Inspiration

The transition to remote learning has been very rushed, and communication between students and professors is a challenge, especially during lecture. Livestream chats are used for questions, but its simplicity means that it can be overwhelmed with off-topic information and many repeated questions, leading to professors missing important questions from students. Online forums solve this issue, but are not in real-time, meaning students have to wait for their questions to be answered, sometimes more than a day. Because of these challenges, we wanted to design an application that creates a specific place for professors to answer questions during lecture.

What it does

AskQ aims to improve the student-professor communication, creating a specific space for questions to be asked and stored. The professors can view the questions, and answer them when they see fit.

How we built it

Our backend relies on Node.js for the server-client communication and Google Firebase Firestore to store the messages in a NoSQL database. We did this in order to be able to use a more complicated data structure for our messages, consisting of a hashed id, message content and rating system. Although only the content is used in our MVP, the other two parts of data will be used to implement a real-time rating system, as it allows us to reference specific messages and change their values in the database. Our user interface consists of html pages and some javascript to dynamically manipulate the DOM’s.

Challenges we ran into

Originally we planned on using python-flask to establish the server-client relationship and run the application. However, we ran into complications with getting the client to connect with the server, and had to switch to Node.js. This proved to be extremely problematic for us, as 3 of our members had no prior javascript experience, and essentially learned the language on the fly.
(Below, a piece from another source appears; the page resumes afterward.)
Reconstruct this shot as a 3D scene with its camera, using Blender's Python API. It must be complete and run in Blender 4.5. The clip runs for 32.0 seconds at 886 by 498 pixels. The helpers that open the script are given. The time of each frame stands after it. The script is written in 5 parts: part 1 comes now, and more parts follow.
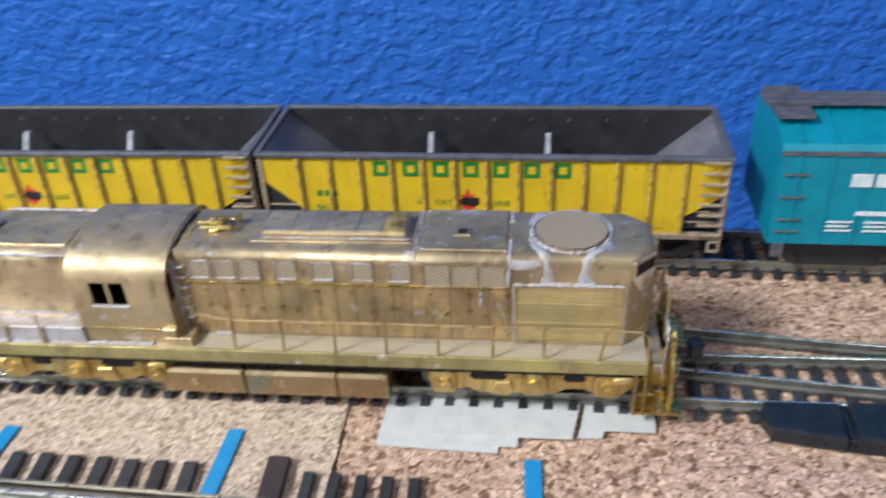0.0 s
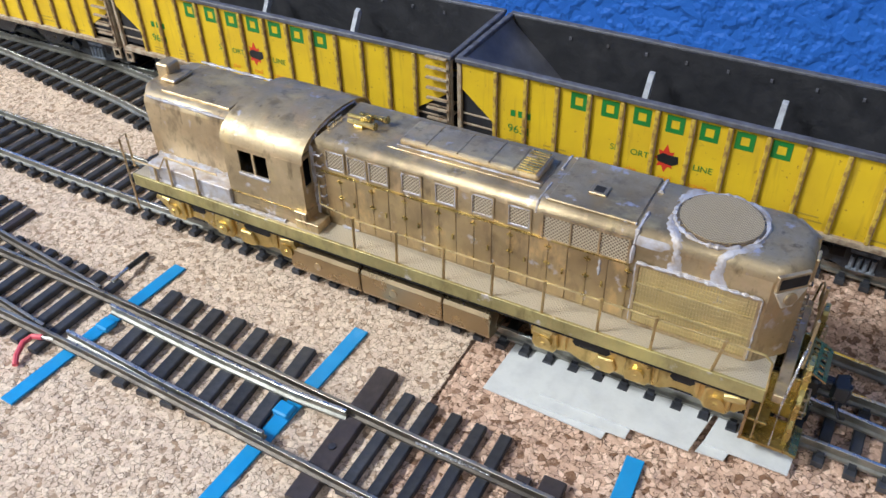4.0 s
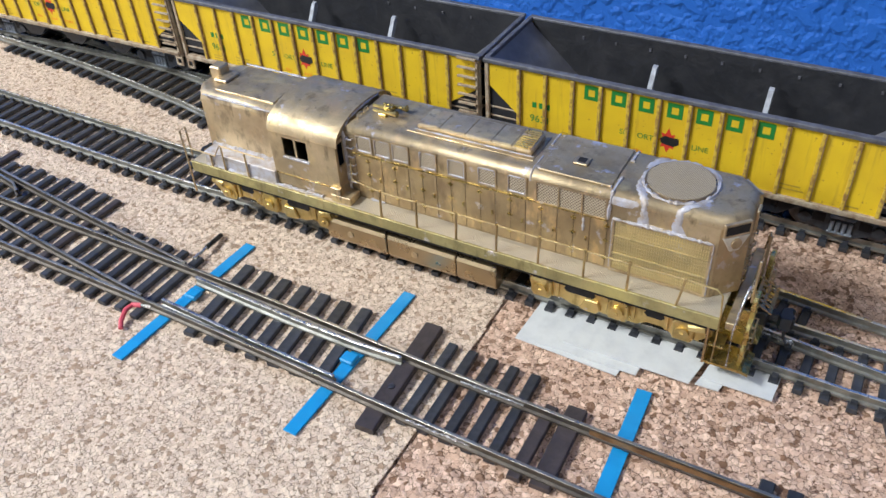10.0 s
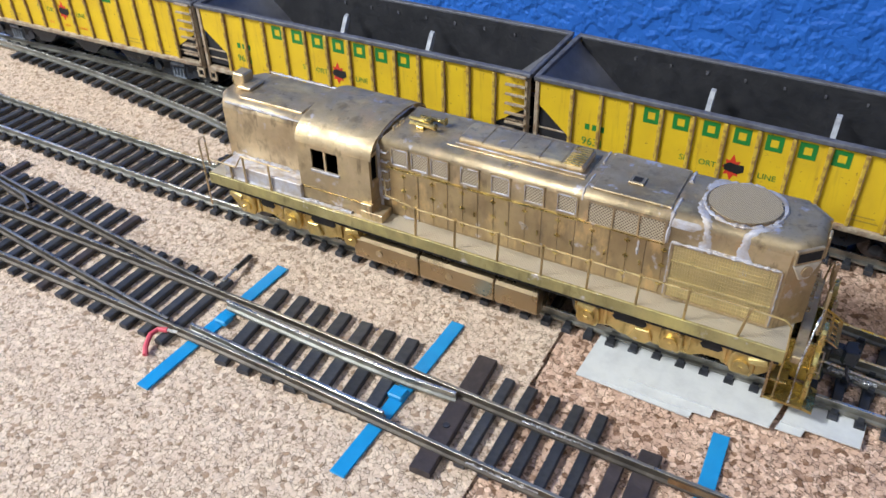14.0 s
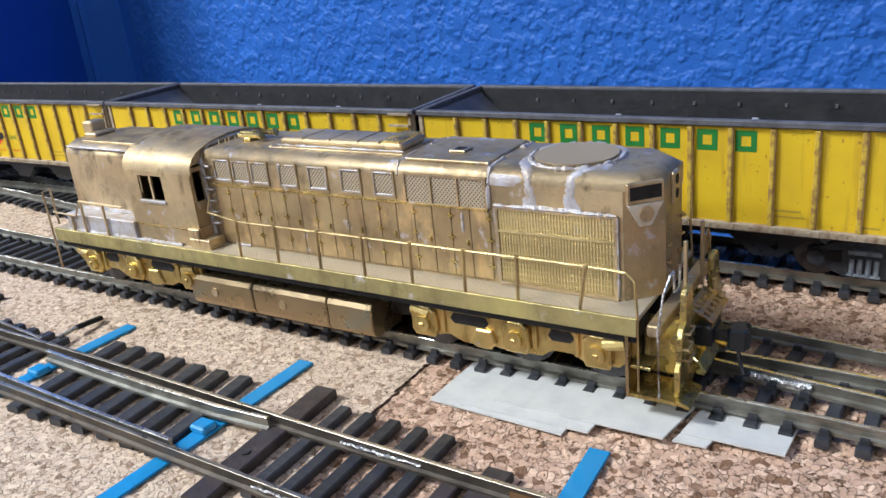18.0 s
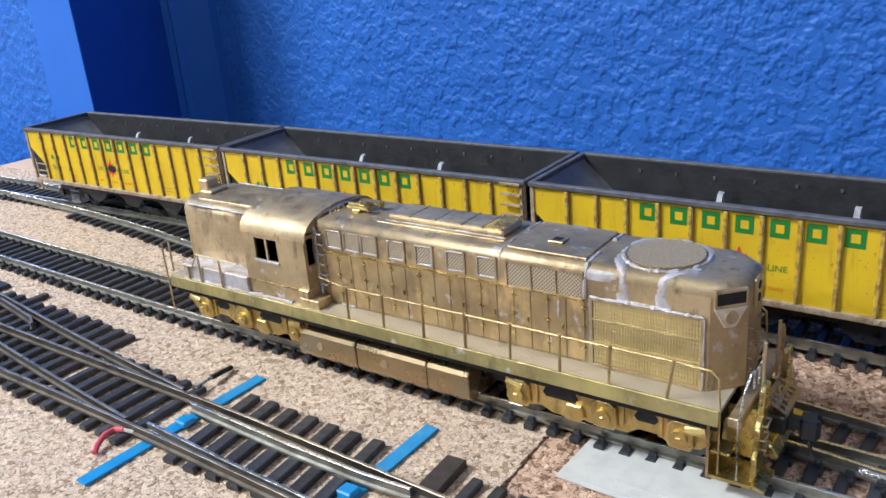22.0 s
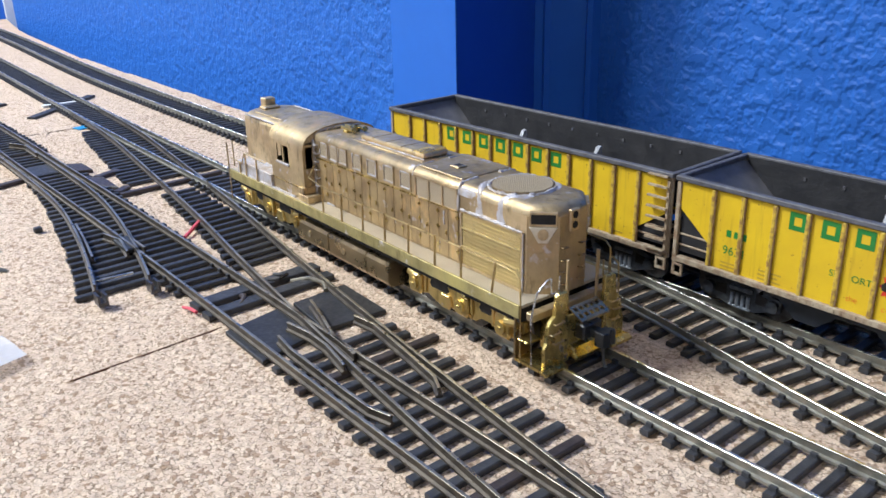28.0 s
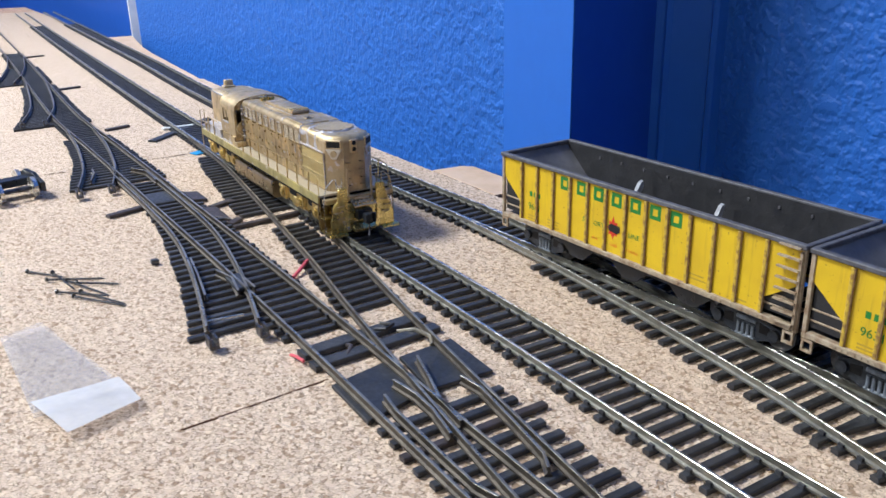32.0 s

Accomplishments that we're proud of

Because of our group’s lack of javascript experience, we are proud of our MVP. It may not have all the features we initially planned, but to restart halfway through and make our MVP using frameworks and languages that we had little to no experience with is something we are proud of.

What we learned

This was the first hackathon for three of our group members, and they definitely learned how to manage the craziness of a 24 hour deadline, and how to quickly learn the basics of new frameworks and languages on the fly. The team also learned how to stay positive, especially in times of frustration.

What's next for AskQ

Next for AskQ, we want to implement a rating system for the questions. We want students to be able rate up questions that they think are good, or questions that they may also have. We want to dynamically sort the list, keeping the highest rated questions at the top, for the professors to answer first. We also want to implement containers for questions, so a question could get tagged with a specific topic, and go there.